Question: Can you comment on code maintenance and readability?

Answer: Consider the issue of code maintenance when someone writing obscure SQL leaves the company — or worse, when SQL is ported to a different environment (not SQL) — and it’s a nightmare for the new programmers to understand the original code. If easy-to-read SQL (maybe with more statements, fewer elaborate high-dimensional joins) runs just as fast as one complex statement because of the internal user-transparent query optimizer, why not use the easy-to-read code instead? After all, the optimizer is supposed to make both approaches equivalent, right? In other words, if two pieces of code (one short and obscure; one longer and easy to read, maintain, and port) have the same efficiency because they are essentially turned into the same pseudo-code by the optimizer, I would favor the longer version that takes less time to write, debug, maintain, and so on.

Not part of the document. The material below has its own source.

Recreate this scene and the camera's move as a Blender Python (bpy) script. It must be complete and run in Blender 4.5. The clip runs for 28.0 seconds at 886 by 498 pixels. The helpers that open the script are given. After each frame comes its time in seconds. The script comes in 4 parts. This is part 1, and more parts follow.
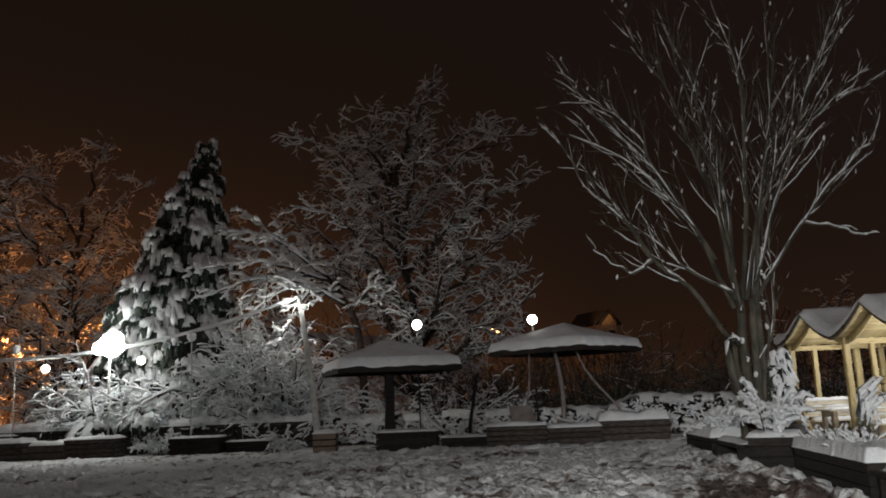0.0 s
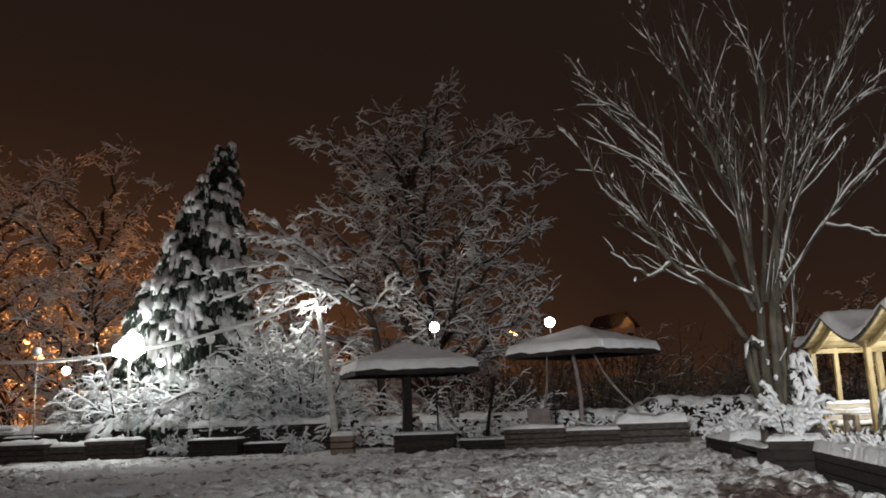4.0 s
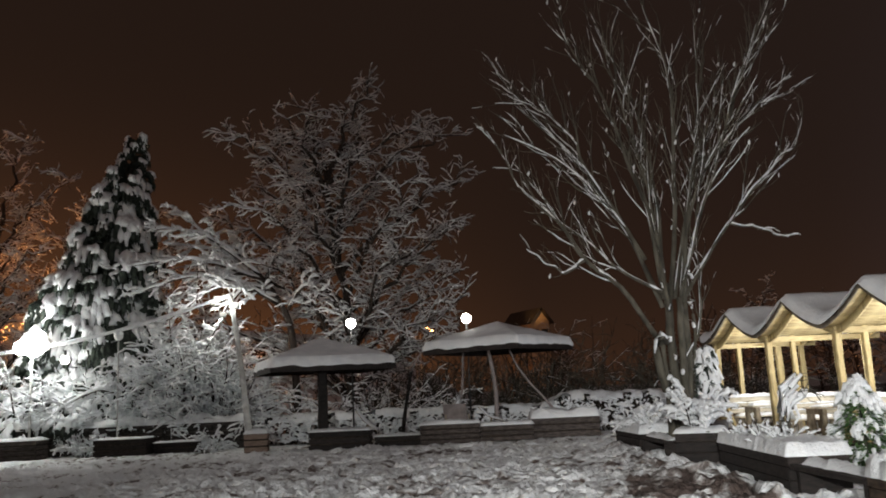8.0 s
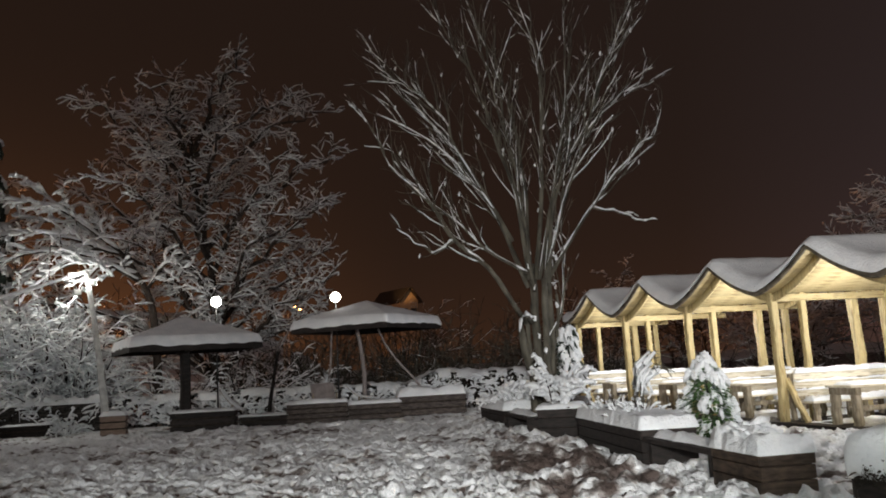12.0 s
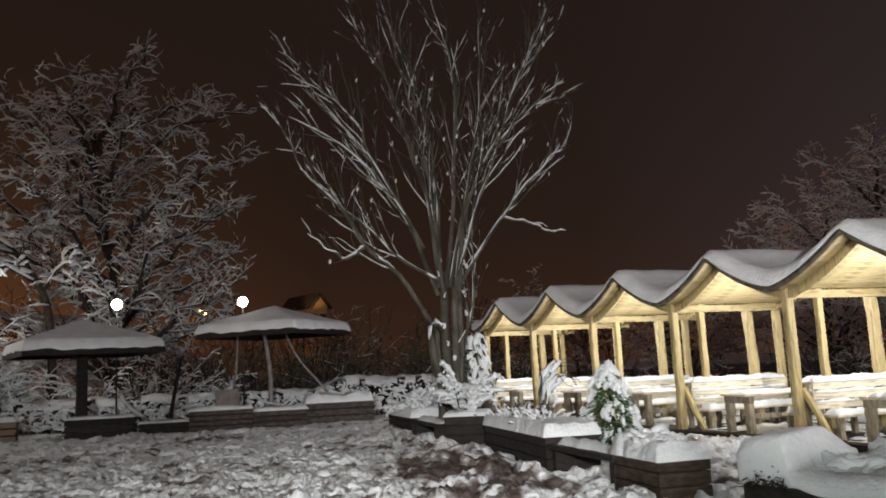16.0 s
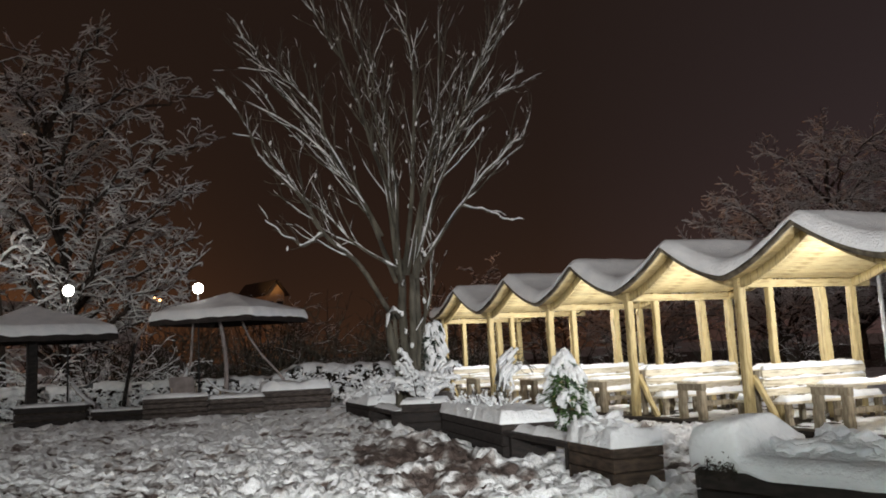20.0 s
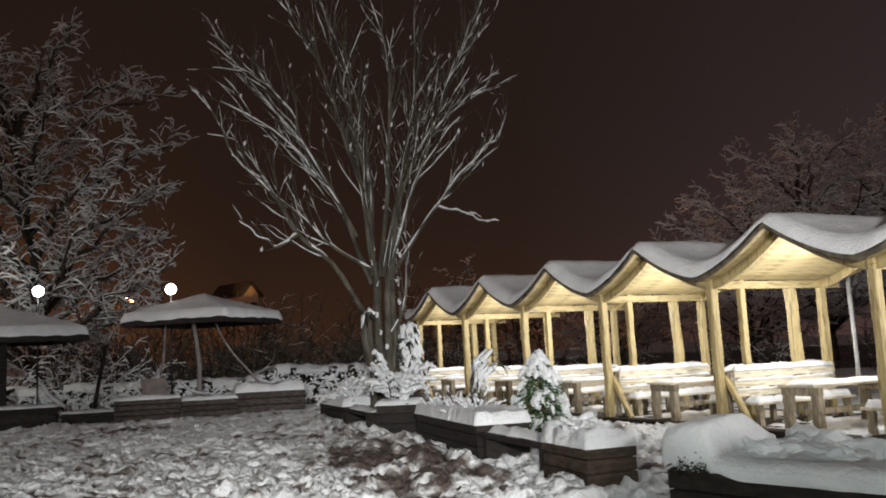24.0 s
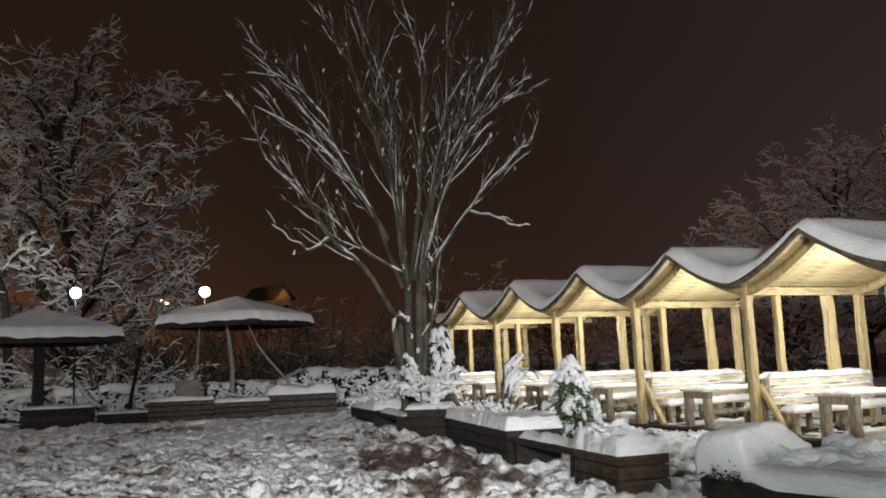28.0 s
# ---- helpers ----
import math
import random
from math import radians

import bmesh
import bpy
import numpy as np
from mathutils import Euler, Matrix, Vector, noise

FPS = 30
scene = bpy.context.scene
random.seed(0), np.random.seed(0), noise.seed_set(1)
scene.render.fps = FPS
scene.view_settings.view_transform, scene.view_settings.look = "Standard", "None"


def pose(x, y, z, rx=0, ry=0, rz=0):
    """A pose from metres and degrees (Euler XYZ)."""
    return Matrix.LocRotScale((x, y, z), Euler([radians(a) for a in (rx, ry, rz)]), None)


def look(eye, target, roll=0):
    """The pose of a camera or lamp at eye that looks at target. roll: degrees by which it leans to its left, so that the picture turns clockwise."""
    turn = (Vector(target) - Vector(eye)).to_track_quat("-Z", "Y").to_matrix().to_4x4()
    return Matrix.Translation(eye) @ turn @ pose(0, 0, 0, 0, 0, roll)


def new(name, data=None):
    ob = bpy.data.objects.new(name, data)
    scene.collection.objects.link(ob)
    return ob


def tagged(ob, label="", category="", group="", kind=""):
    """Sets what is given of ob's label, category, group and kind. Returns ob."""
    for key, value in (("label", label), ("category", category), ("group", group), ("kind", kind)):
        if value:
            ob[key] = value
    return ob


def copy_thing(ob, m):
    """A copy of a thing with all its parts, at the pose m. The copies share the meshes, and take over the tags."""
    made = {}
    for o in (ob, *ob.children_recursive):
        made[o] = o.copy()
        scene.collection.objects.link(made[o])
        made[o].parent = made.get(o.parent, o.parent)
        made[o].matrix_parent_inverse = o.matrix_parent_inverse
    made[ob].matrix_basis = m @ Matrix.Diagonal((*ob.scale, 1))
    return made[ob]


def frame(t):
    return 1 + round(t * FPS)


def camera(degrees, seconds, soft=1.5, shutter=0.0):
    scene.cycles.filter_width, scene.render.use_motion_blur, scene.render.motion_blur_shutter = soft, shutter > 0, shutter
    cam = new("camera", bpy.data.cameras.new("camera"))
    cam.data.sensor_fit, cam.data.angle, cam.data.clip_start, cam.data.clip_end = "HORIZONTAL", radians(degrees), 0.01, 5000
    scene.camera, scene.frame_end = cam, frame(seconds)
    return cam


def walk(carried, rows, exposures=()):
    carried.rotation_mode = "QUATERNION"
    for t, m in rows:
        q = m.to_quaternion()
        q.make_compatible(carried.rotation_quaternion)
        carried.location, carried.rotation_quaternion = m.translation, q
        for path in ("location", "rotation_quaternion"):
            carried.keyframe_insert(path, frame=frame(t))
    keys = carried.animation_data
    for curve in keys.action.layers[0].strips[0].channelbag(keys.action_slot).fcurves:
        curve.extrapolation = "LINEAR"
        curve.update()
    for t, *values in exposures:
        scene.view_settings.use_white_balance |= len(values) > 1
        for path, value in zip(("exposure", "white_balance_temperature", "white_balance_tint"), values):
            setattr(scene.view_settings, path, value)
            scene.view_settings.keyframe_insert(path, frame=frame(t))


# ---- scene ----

There might be a market for a product that turns ugly, obscure, yet efficient code into nice, easy-to-read SQL — an “SQL beautifier.” It would be useful when migrating code to a different platform. Although this already exists to some extent, you can easily visualize any query or sets of queries in all DB systems with diagrams. The SQL beautifier would be in some ways similar to a program that translates Assembler into C++. In short, a reverse compiler or interpreter.